Une consultation d’architectes fut sans doute organisée, car on conserve deux propositions pour la nouvelle façade à bâtir : l’une, signée et datée de janvier 1740, est l’œuvre de Jacques V Gabriel, premier architecte du Roi ; l’autre de Gilles-Marie Oppenord, ancien architecte du Régent, connu comme un brillant décorateur. Plus modestement, les Oratoriens s’en remirent à leur architecte, qui agit ici également comme entrepreneur : Pierre Caqué, dont Blondel dit qu’il était « homme de beaucoup d’expérience et de capacité ». L’Oratoire est incontestablement son œuvre majeure.

L’année 1740 fut employée à faire les fondations de la façade et de la nef. Le chantier de la façade et de la nef fut mené à bien en trois ans, de 1744 à 1746. Sitôt le gros-œuvre achevé, Caqué fit procéder en 1746-1748 au ragrément et ravalement des intérieurs de l’édifice, afin d’harmoniser la pierre des deux parties, tandis qu’on démontait l’autel du XVIIe siècle et son fameux tabernacle. A cette occasion eut lieu une modification du parti d’origine : l’architecte supprima les serliennes de Lemercier dans les tribunes, exception faite de celle située dans l’axe du chœur. Autre changement, qui participe de cette « aération » : des grilles de fer forgé basses toutes identiques remplacèrent les clôtures de bois des chapelles, grilles que montre une gravure d’Allois de 1791.

La réalisation de la nef permit de rendre au chœur de Lemercier sa fonction. Caqué y dressa un nouveau maître-autel  à baldaquin, très imposant, pour lequel on fit un modello à grandeur en plâtre à la fin de 1747. Il fut réalisé l’année suivante et abritait un autel en tombeau, à l’antique, orné de sculptures dues à François Pollet, de l’Académie de Saint-Luc. L’ensemble a eu les honneurs de la gravure, par Le Canu.

Tout était terminé en 1748 et deux ans plus tard, le 12 juillet 1750, l’édifice commencé 130 ans plus tôt était enfin consacré par Mgr Languet de Gergy, archevêque de Sens, frère du célèbre curé de Saint-Sulpice.

L’Oratoire sous la Révolution

En raison sans doute de l’esprit de liberté qui règne dans la congrégation de l’Oratoire, la Révolution est, au début, généralement bien accueillie. Mais, malgré les activités de quelques « confrères » laïcs tristement célèbres tels Fouché, organisateur de la Terreur, la plupart des oratoriens se détournent de la Révolution lorsque celle-ci vire à la violence et au totalitarisme. Moins d’un cinquième environ d’entre eux optent pour le clergé constitutionnel, et quinze périssent en prison, guillotinés ou fusillés.

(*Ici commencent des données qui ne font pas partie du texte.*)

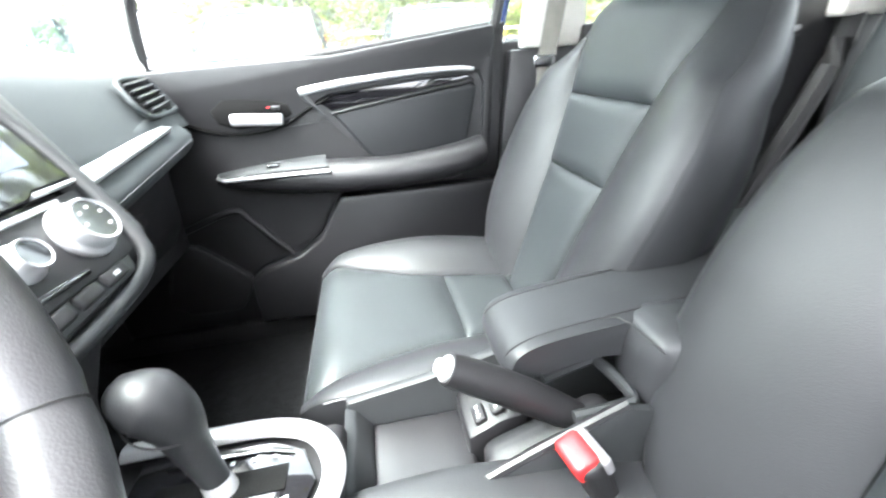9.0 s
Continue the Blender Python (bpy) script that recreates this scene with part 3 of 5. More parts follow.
for i in range(8):
    a = radians(222 - i * 264 / 7)
    words("dial_number", str(i * 20) if i else "0", 0.0085, DG @ T(0.0365 * math.cos(a), 0.0365 * math.sin(a), -0.0334), "paleprint", dial)
words("dial_text", "MPH", 0.006, DG @ T(0, 0.018, -0.0334), "paleprint", dial)
for a0 in (-32, 182):
    pts = [DG @ Vector((0.0645 * math.cos(radians(a0 + d)), 0.0645 * math.sin(radians(a0 + d)), -0.031)) for d in range(0, 31, 5)]
    part("eco_arc", tube(pts, 0.0022, 6, up=DG.to_3x3() @ Vector((0, 0, 1)), flat=0.4), "bluelamp", dial, "glowing blue arc")
an = radians(219)
part("needle", tube([DG @ Vector((0.030 * math.cos(an), 0.030 * math.sin(an), -0.028)), DG @ Vector((0.056 * math.cos(an), 0.056 * math.sin(an), -0.028))], [0.0013, 0.0008], 6), "white", dial)
part("needle_hub", lathe([(0, -0.026), (0.028, -0.027), (0.030, -0.0335)], 28, DG), "gloss", dial)
for u, v, mm in ((-0.042, -0.046, "redlamp"), (-0.026, -0.052, "redlamp"), (-0.009, -0.047, "greenlamp"), (0.006, -0.052, "redlamp"), (0.022, -0.050, "redlamp")):
    part("warning_lamp", box((0.006, 0.004, 0.0006), DG @ T(u, v, -0.0334)), mm, dial)
FP = T(-0.368, 0.2728, 1.003, 76)
for i in range(13):
    a = radians(232 - i * 15.5)
    c = "redlamp" if i > 9 else "pinkprint"
    part("rev_mark", box((0.008, 0.0028, 0.0005), FP @ T(-0.122 + 0.030 * math.cos(a), -0.034 + 0.030 * math.sin(a), 0.0004, 0, 0, math.degrees(a))), c, face)
words("gear_letter", "P", 0.011, FP @ T(-0.122, -0.026, 0.0005), "pinkprint", face)
part("odometer_bar", box((0.022, 0.006, 0.0005), FP @ T(-0.118, -0.048, 0.0005)), "pinkprint", face)
part("odometer_bar", box((0.010, 0.004, 0.0005), FP @ T(-0.098, -0.046, 0.0005)), "pinkprint", face)
part("warning_lamp", box((0.009, 0.006, 0.0005), FP @ T(-0.097, 0.037, 0.0005)), "amber", face)
part("warning_lamp", box((0.009, 0.006, 0.0005), FP @ T(-0.127, 0.027, 0.0005)), "bluelamp", face)
for u, v, w, mm in ((0.094, -0.006, 0.026, "paleprint"), (0.094, -0.012, 0.022, "paleprint"), (0.088, -0.021, 0.010, "paleprint"), (0.108, -0.021, 0.008, "redlamp")):
    part("message_bar", box((w, 0.004, 0.0005), FP @ T(u, v, 0.0005)), mm, face)
part("reset_stem", lathe([(0, 0.012), (0.004, 0.011), (0.004, 0)], 12, FP @ T(0.104, 0.066, 0)), "plastic", hood)

# driver's outer vents
LV = T(-0.612, 0.205, 1.018, 72, 0, 0)
part("vent_housing", prism([(-0.074, 0.078), (0.082, 0.082), (0.082, -0.075), (-0.066, -0.075), (-0.076, 0.0)], -0.15, -0.055, "z", LV, bevel=0.008), "dash", dash)
vent("upper_vent", 0.082, 0.028, LV @ T(0.012, 0.052, 0), 3, dash, 0.055, tab=False)
vent("lower_vent", 0.074, 0.058, LV @ T(-0.010, -0.0135, 0), 5, dash, 0.055)
part("vent_cheek", box((0.026, 0.062, 0.06), LV @ T(0.042, -0.014, -0.026), 0.004), "dash", dash)
part("vent_cheek", box((0.016, 0.034, 0.06), LV @ T(0.064, 0.053, -0.026), 0.004), "dash", dash)
part("thumb_wheel", lathe([(0, 0.004), (0.015, 0.004), (0.015, -0.004), (0, -0.004)], 20, LV @ T(0.038, -0.013, -0.006, 0, 90, 0)), "plastic", dash)
bm = bm_new()
add_prism(bm, [(-0.062, 0.0205), (0.063, 0.0245), (0.063, 0.0305), (-0.062, 0.0335)], -0.02, 0.007, "z", LV)
add_prism(bm, [(-0.063, 0.0225), (-0.033, 0.033), (-0.030, 0.066), (-0.040, 0.072), (-0.057, 0.058)], -0.06, 0.0, "z", LV)
add_prism(bm, [(-0.042, 0.0665), (0.115, 0.077), (0.115, 0.087), (-0.042, 0.0765)], -0.10, 0.0, "z", LV)
bmesh.ops.bevel(bm, geom=list(bm.edges), offset=0.0025, segments=2, profile=0.5, affect="EDGES")
part("outer_vent_frame", bm, "silver", dash, "satin silver vent surround")
part("end_cap", soft((0.03, 0.20, 0.16), 0.012, T(-0.695, 0.30, 0.995), 4), "dash", dash)
# knee panel with the flip-out tray and switches
prof = [(0.26, 0.960), (0.165, 0.942), (0.132, 0.885), (0.138, 0.80), (0.22, 0.69), (0.45, 0.62), (0.45, 0.960)]
part("knee_panel", prism(prof, -0.545, -0.205, "x", bevel=0.015, seg=3), "dash", dash, "black knee panel under the column")
part("knee_return", prism([(y + 0.045, z - 0.02) for y, z in prof], -0.206, -0.13, "x", bevel=0.008), "dash", dash)
prof = [(0.30, 0.976), (0.175, 0.974), (0.126, 0.964), (0.110, 0.885), (0.114, 0.81), (0.20, 0.735), (0.45, 0.66), (0.45, 0.976)]
part("side_panel", prism(prof, -0.705, -0.55, "x", bevel=0.012, seg=3), "dash", dash)
tray = part("coin_tray", soft((0.110, 0.05, 0.094), 0.012, T(-0.624, 0.123, 0.927, -5), 5), "dash", dash, "flip-out cup tray")
part("tray_groove", soft((0.07, 0.014, 0.004), 0.002, T(-0.622, 0.136, 0.974), 3), "void", tray)
part("seam", box((0.003, 0.03, 0.10), T(-0.5625, 0.122, 0.925, -5)), "void", dash)
eb = part("eco_button", lathe([(0, 0.003), (0.011, 0.003), (0.012, 0)], 24, T(-0.6245, 0.108, 0.858, 86)), "green", dash, "round green eco button")
part("button_ring", tube([T(-0.6245, 0.104, 0.858, 86) @ Vector((0.0105 * math.cos(a), 0.0105 * math.sin(a), 0)) for a in np.linspace(0, 6.283, 25)[:-1]], 0.0009, 6, True), "white", eb)
part("button_mark", box((0.007, 0.0006, 0.005), T(-0.6245, 0.1042, 0.8595)), "white", eb)
for xx, zz, mm in ((-0.641, 0.829, "greyprint"), (-0.620, 0.825, "greyprint"), (-0.642, 0.816, "greenlamp")):
    part("switch_mark", box((0.006, 0.001, 0.004), T(xx, 0.1105, zz)), mm, dash)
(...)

Enfin, la congrégation elle-même est balayée par la violence révolutionnaire : en août 1792, l’Oratoire est supprimé en même temps que l’ensemble des congrégations et ordres religieux.

L’Oratoire du Louvre fut rapidement occupé par les prêtres constitutionnels, et ce fut même dans son sanctuaire que les premiers évêques schismatiques, Etrepilly du Finistère et Marolles, de l’Aisne, reçurent la consécration épiscopale des mains de Talleyrand, évêque d’Autun, assisté de Gobel, évêque de Lydda, et de Du Bourg Miroudot, évêque de Babylone.

Comme la plupart des églises, en 1793 l’église est saccagée, pillée et devient salle de conférences, salle d’études, magasin de dépôt de décors de théâtre.

En 1793, sous l’impulsion de Hébert et de ses partisans, la lutte contre le christianisme va devenir violente. Bien des églises sont saccagées et pillées, dont l’Oratoire du Louvre, des cimetières sont profanés, comme à l’Oratoire encore où les tombeaux des chapelles latérales sont démolis, comme toutes les armoiries, ornements et sculptures du portail, comme les fleurs de lys des voûtes et des vitraux, ainsi que presque toutes les peintures ornant l’intérieur qui ont été alors détruites ou vendues. Il ne reste que quelques éléments dans la chapelle des Harlay ainsi que l’imposte au dessus de la grande poste qui pu être caché sous un coffrage, et ainsi sauvé en l’état de l’époque, avant d’être redécouvert en 2011 lors de la restauration du portail.